At last, some vocabulary I recognise from my school French lessons some 40 years ago. Weather seemed quite popular in those days. Funnily enough, not only did we not have much dying to worry about but I also don't remember many clothes getting mentioned. I remember hat (chapeau) but none of the others so far. I'm wondering how we filled five years of study without mentioning food, drink or clothing!
I did up to A-Level French and before that, our pre-GCSE and GCSE French skills were rather holey.
When we did A-Level French, we went to a school where their GCSE students and below were more involved and had a higher grasp than my school's equivalent. But throughout the whole seven years, not once do I recall hearing about a chapeau or manteau, clothes weren't touched on much.
We certainly entered A-Level looking rather uncultivated!
pleuvoir - il pleut - it rains
pleurer - il pleure - he cries
I made the same mistake!
"Il" in french acts as a dummy subject to preserve the sentence structure. It is very much like how we use "it" as a dummy subject in English. For example, if we say "it's raining", "it" doesn't really refer to anything. It's just there to keep the dummy structure intact.
I've learned French with a textbook. And it said that u have to use "fait" to talk about the weather. Is the textbook wrong?
As Rae pointed out, some weather expressions do, in fact, use "fait". However, some do not ("il pleut.")
When we talk about weather CONDITIONS, we use the faire verb:
Il fait froid.
But when speak about tangible PHENOMENA we don't use faire.
At least that's what they taught at school.
Your textbook is not wrong. When talking about weather conditions, you may say "il fait chaud", "il fait "froid". But when it is snowing, on dit "il neige" and when it rains, on dit "il pleut". https://www.thoughtco.com/french-weather-vocabulary-le-temps-1371465
I took French in high school and I distinctly remember being told that "Il pleut." could mean both "It rains." and "He cries." Have I been lied to again?
your memory is wrong i guess, the french form of "he cries" is "Il pleure" with an "e" at the end instead of a "t"
French has no neutral "it". Everything is either "il" (he/it in English) or "elle" (she/it in English).
French is like English in that its grammar requires an overt subject, even if there really isn't anything making the verb happen.
There's more discussion on this page if you'll read the rest of the comments here.
Is this the same as 'he rains' but in context its just 'it rains'. What about 'C'est pleut'?

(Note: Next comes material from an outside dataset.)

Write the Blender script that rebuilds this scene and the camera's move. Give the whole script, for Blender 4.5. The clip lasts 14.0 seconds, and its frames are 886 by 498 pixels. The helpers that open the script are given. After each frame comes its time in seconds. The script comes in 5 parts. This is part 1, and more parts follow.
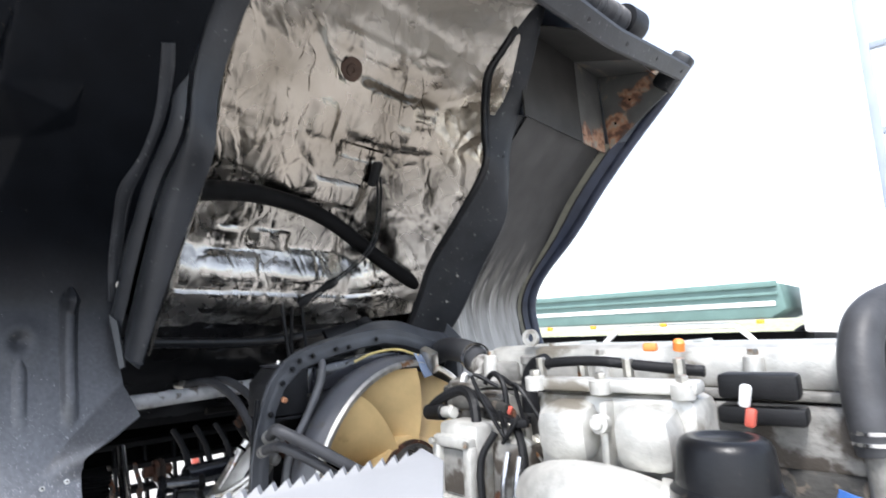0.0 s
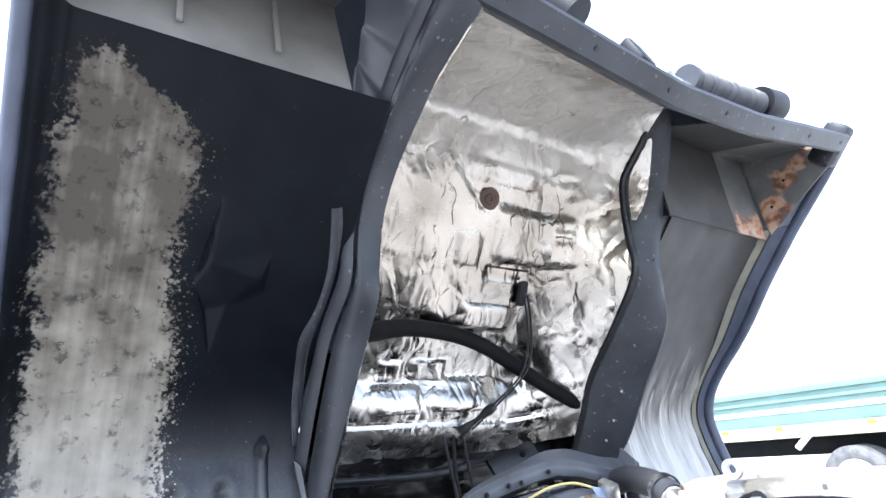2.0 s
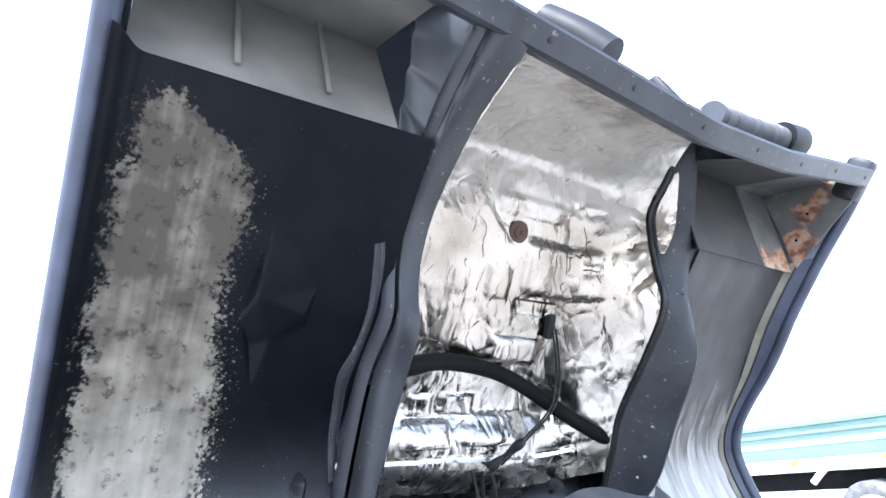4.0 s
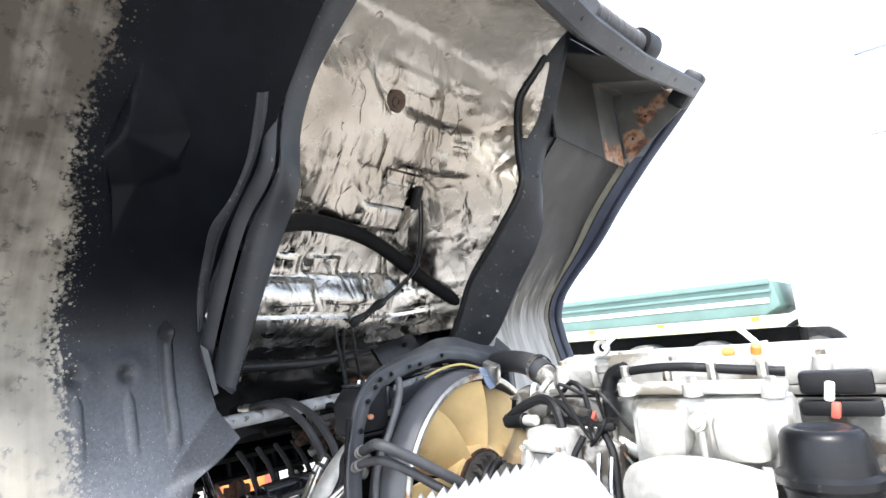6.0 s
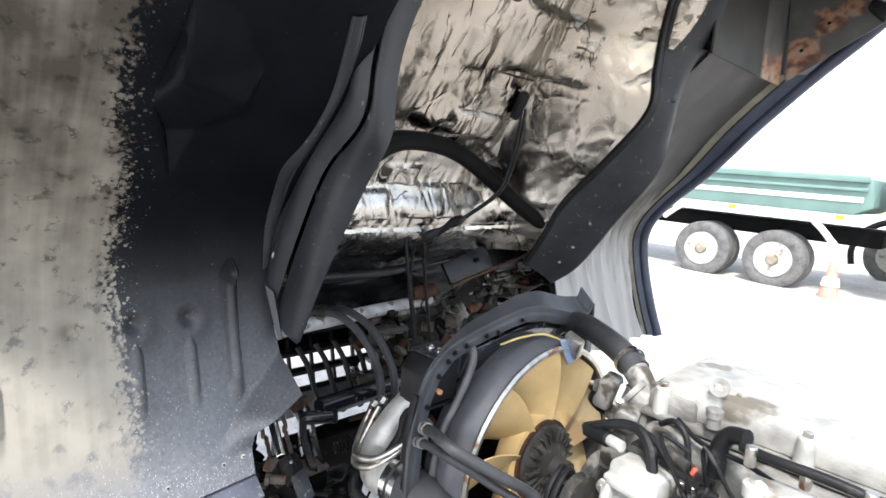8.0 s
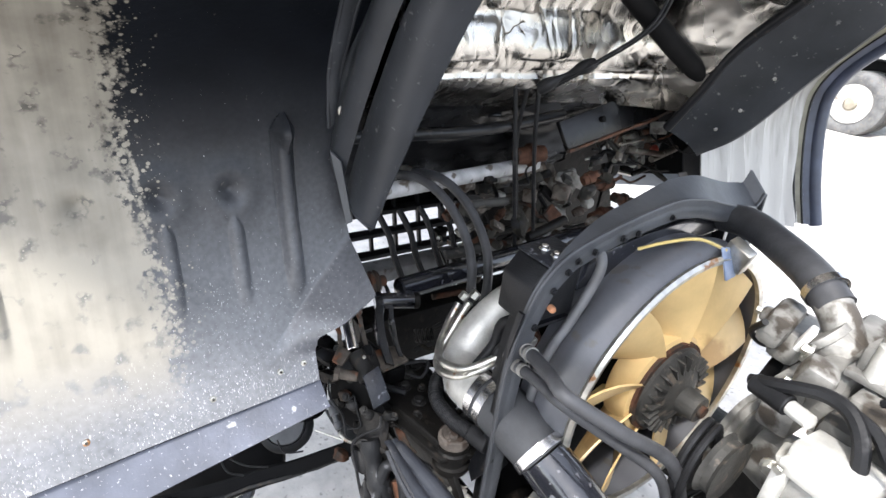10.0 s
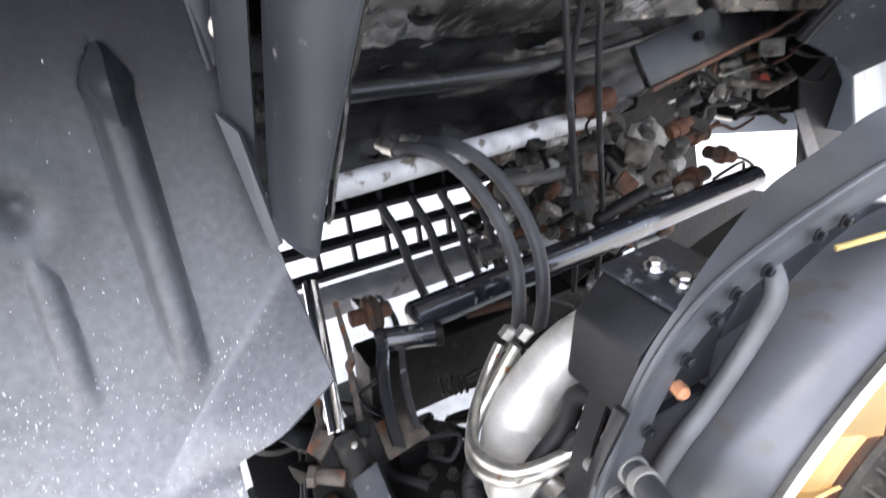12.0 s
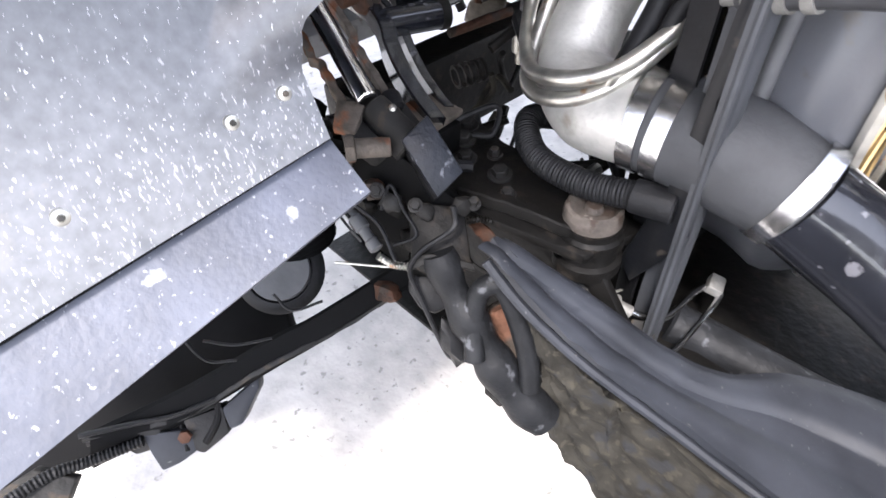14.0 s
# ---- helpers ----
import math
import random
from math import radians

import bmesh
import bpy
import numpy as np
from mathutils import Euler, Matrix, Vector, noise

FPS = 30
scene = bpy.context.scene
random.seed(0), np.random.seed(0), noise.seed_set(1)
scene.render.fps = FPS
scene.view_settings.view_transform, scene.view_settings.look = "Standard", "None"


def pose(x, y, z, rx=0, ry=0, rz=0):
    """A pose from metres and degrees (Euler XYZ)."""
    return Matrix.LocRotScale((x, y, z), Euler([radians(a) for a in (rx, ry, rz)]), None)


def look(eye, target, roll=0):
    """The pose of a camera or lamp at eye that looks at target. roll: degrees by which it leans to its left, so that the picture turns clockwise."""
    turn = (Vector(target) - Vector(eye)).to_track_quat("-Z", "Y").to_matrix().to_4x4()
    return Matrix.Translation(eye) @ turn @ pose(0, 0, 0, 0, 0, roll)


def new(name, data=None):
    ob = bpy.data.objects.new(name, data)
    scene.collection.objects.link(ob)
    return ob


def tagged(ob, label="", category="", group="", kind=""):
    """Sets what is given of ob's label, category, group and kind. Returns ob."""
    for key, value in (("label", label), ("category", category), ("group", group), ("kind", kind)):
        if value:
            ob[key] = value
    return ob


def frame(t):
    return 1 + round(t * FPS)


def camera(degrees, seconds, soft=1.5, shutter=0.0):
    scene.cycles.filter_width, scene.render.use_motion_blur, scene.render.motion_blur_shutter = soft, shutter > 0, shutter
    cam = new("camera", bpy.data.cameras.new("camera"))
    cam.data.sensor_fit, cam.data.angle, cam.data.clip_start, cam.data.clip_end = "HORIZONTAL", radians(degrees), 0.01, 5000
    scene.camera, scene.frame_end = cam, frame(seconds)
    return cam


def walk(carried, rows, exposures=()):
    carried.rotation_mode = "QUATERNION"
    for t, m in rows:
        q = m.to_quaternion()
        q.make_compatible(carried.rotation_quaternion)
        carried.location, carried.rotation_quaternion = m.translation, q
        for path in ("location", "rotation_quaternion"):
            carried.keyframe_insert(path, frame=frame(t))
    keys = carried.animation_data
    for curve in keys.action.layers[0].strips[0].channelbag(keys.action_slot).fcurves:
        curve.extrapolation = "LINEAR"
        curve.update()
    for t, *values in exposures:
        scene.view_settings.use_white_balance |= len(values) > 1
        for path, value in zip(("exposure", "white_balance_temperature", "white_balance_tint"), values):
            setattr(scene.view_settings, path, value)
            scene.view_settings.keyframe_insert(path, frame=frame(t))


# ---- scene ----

The "it" in "it's raining" does not refer to a person or a thing, nor does the "il" in "il pleut". The form of referring to the action of weather is impersonal. "Il pleut" = it's raining. There is no "c'est pleut" or "il est pleut".
That would be more along the lines of "This is rain."
"Il pleut" is what's known as the impersonal construction. Also, don't let "il=he/elle=she" throw you off. French really does not have a neuter "it". Depending on grammatical gender, everything, even inanimate objects, are "il" or "elle" where in English we would say "it".
pleurer means "to cry", so "he cries" is "il pleure"
pleuvoir means "to rain", so "it is raining" is "il pleut"
No. For active conditions it's just "il pleut" (it's raining) or "il neige" (it's snowing".
It's only for things like temperature that you use "faire": "Il fait chaud" (it's hot) or "il fait froid" (it's cold).